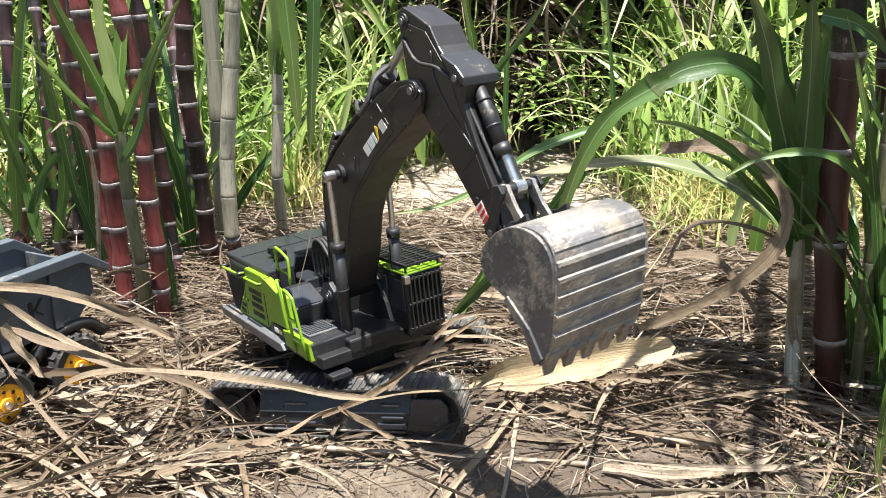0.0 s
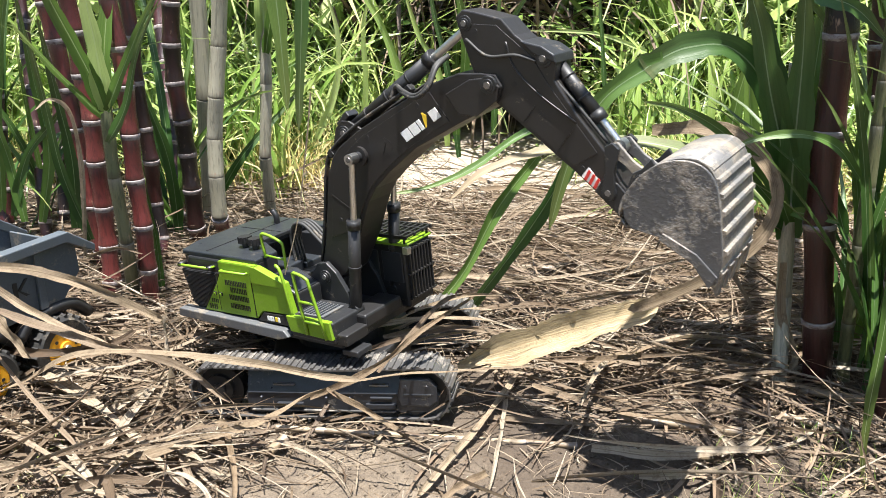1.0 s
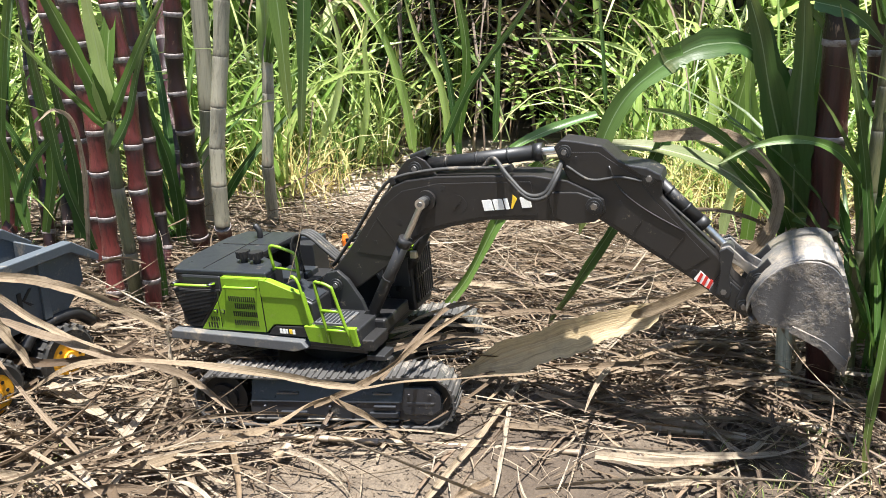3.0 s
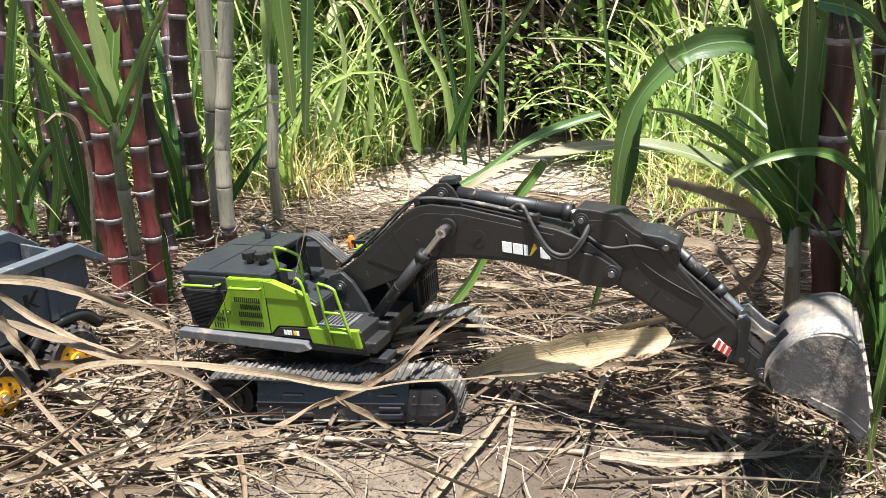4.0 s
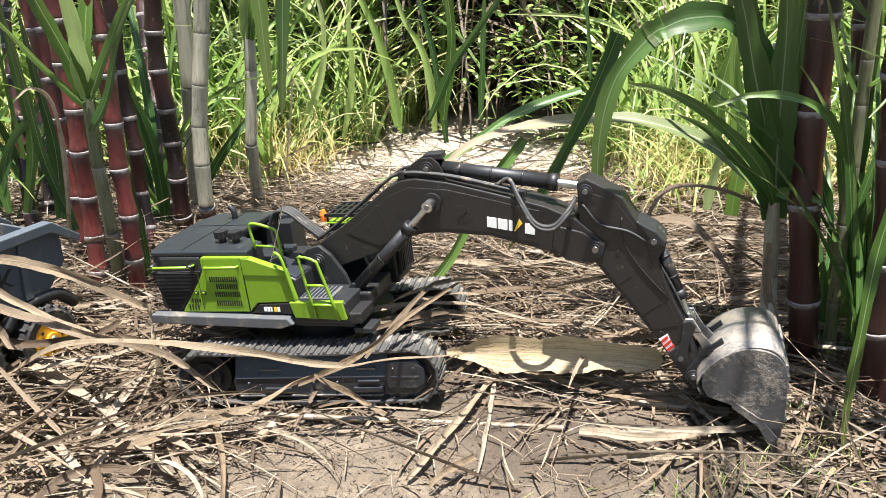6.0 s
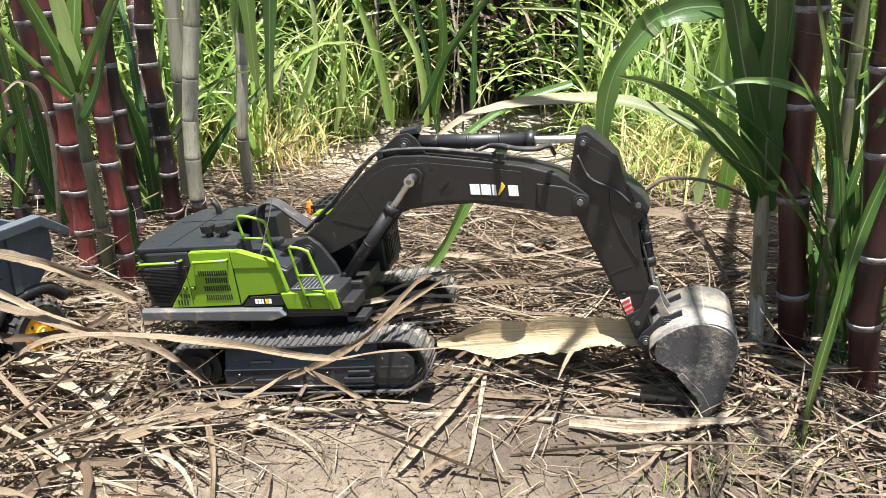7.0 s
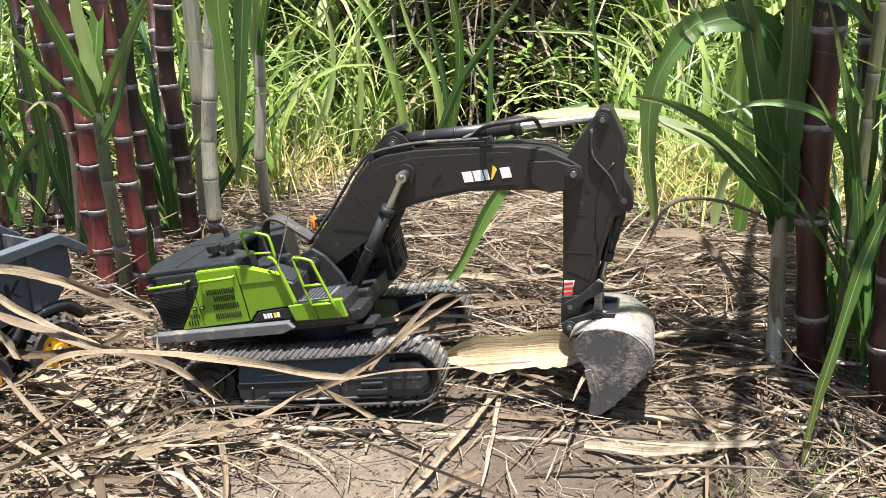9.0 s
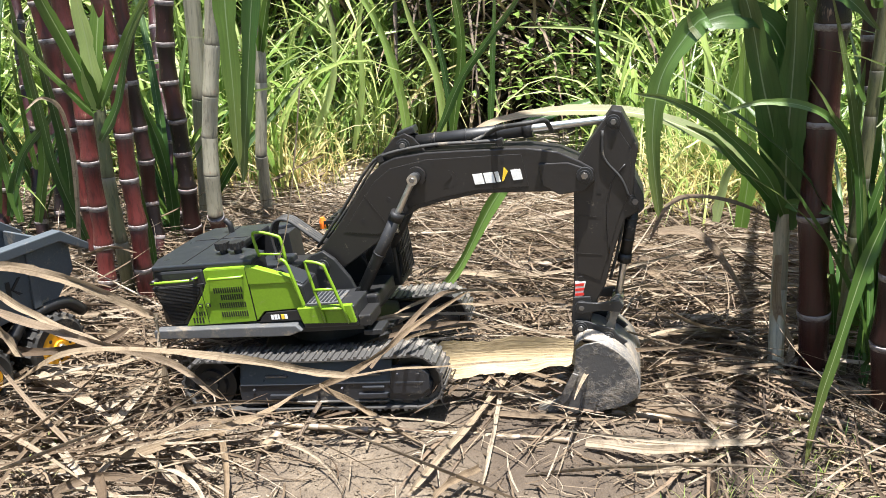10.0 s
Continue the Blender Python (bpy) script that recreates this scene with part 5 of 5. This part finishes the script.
--------------------
**Task to complete**
Reproduce the material in full, word for word, and omit the pictures.

**Correct output**
0.0 s
1.0 s
3.0 s
4.0 s
6.0 s
7.0 s
9.0 s
10.0 s
Continue the Blender Python (bpy) script that recreates this scene with part 5 of 5. This part finishes the script.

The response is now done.